Taking her cue from Bruno Latour’s recommendation that we should multiply mediators not only in our reading of paintings but also in our understandings, Jones then argues that we should consider the inclusion of “an ‘inferred’ dimension, generously and openly, in all forms of knowledge – in science, philosophy, art and social theory” (11). We should, she specifies, “consider movements of disembodiment and reembodiment,” “imagine competing vectors in the construction of meaning” and “admit the non-realist and inexact qualities in all things” (11).
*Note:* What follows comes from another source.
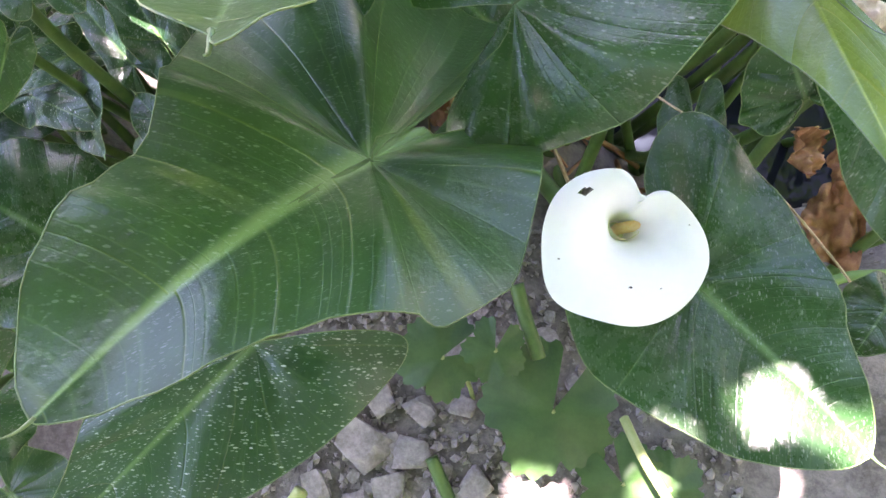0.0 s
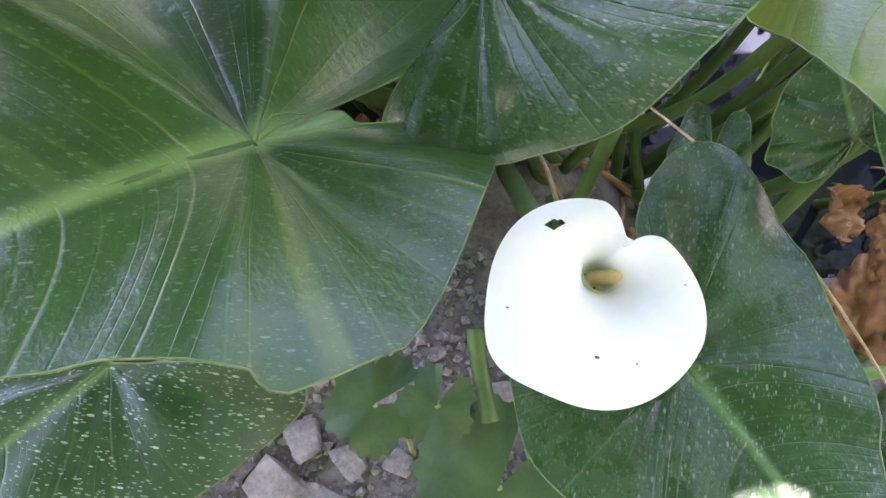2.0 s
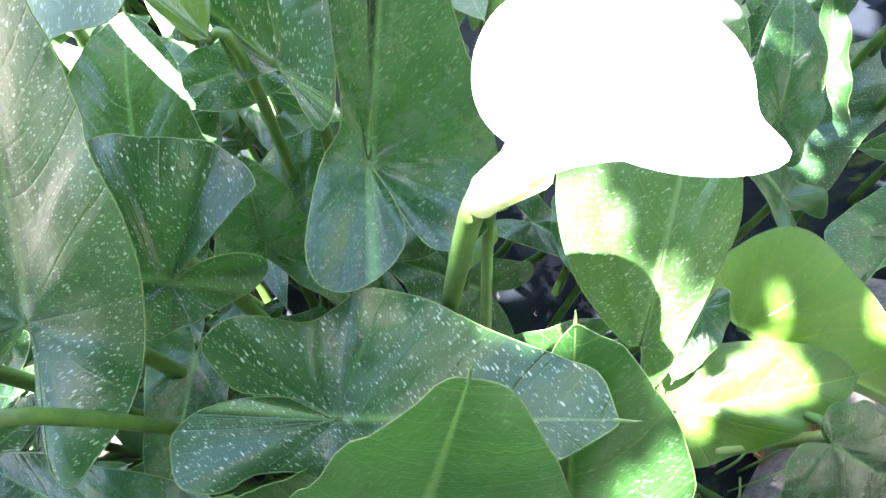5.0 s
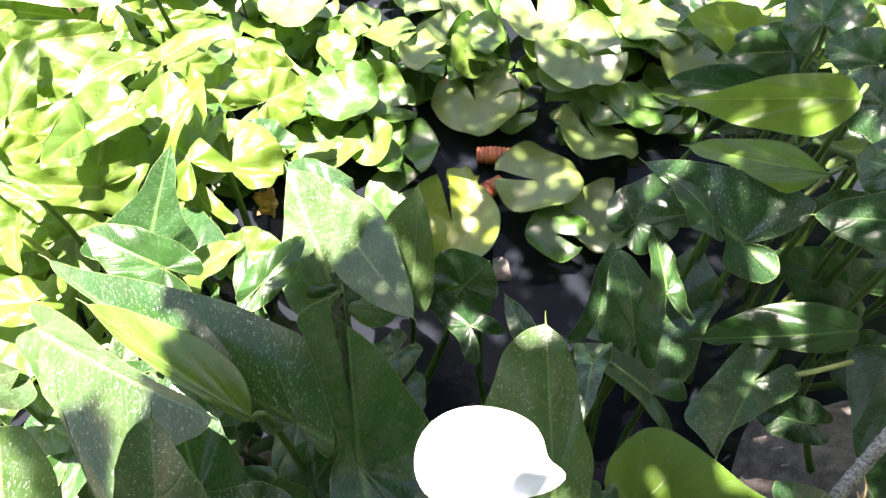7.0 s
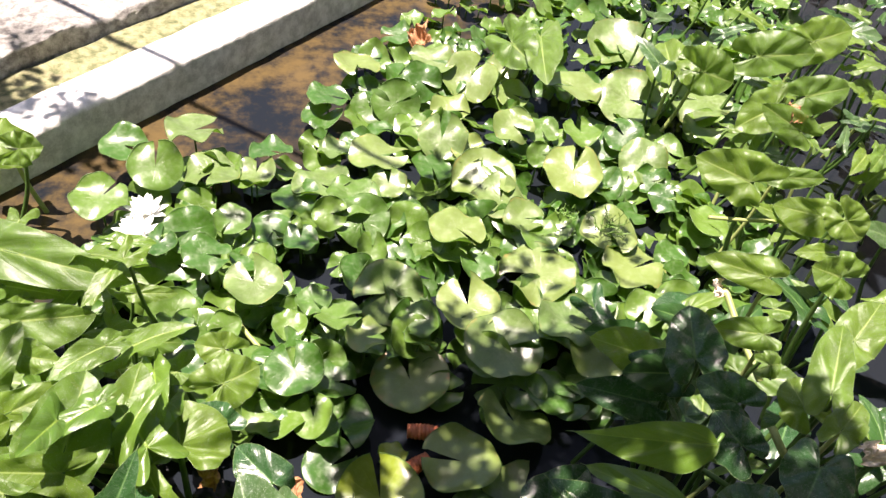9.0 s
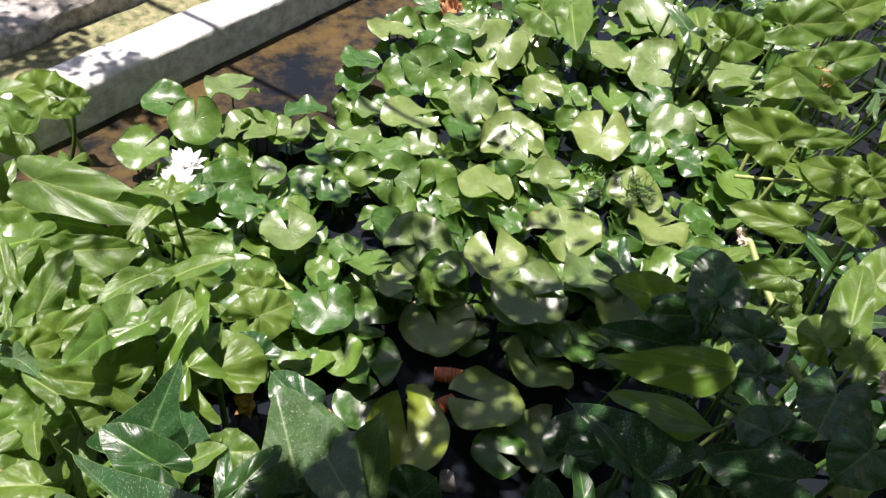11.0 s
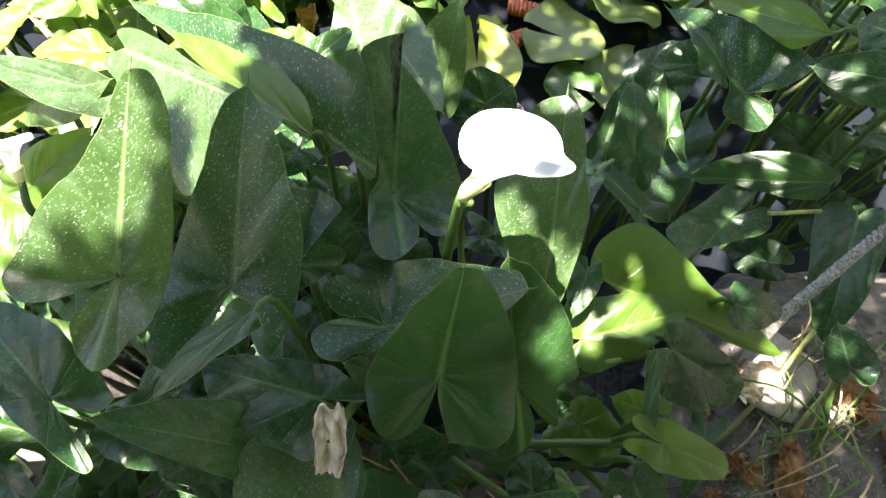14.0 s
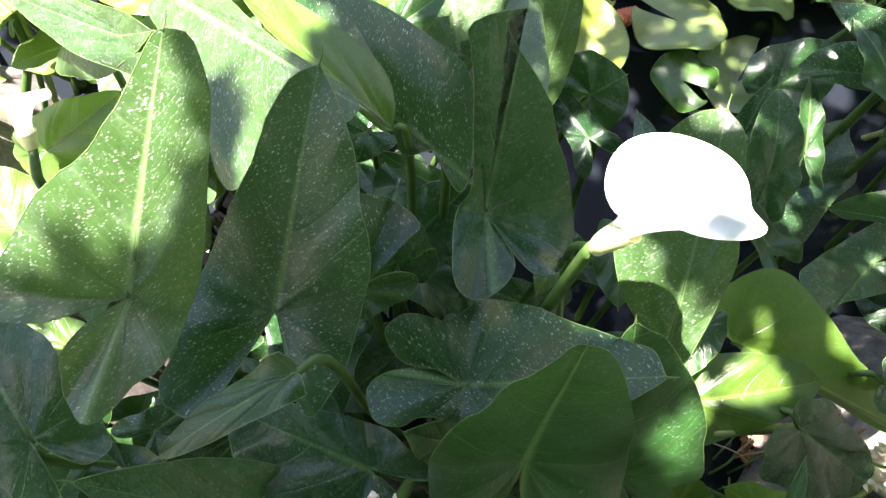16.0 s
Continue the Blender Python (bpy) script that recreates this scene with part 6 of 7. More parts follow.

This, I believe, is precisely what she aestheticises in her latest novel, The Death of Noah Glass (2018), namely through the spatial image of the leprosarium in the north of Western Australia and the bodily image of its Indigenous patients, with their “eroded faces and missing ears”, “sitting in the shadows” (41). Consequently, my paper will investigate how the leper colony and the leprous body trigger the “undoing of certainty, kenosis as a mode of knowing” and, as such, act as alter/native spaces in which “art speaks in oblique and multiple registers,” “peering into the darkness,” “intuiting, not seeing directly,” and therefore allowing the emergence of alter/native meanings and discourses (Jones, “Dark Places” 11).
Works Cited
Jones, Gail. “Dark Places: The Movement of the Image (Thoughts on the Work of Veronica Brady).” Coolabah, vol. 22, 2017, pp. 10–18.
---. The Death of Noah Glass. Text Publishing, 2018.
Latour, Bruno. “How to Be Iconophilic in Art, Science and Religion.” Picturing Science, Producing Art, edited by Caroline A. Jones and Peter Galison, Routledge, 1998, pp. 418–30.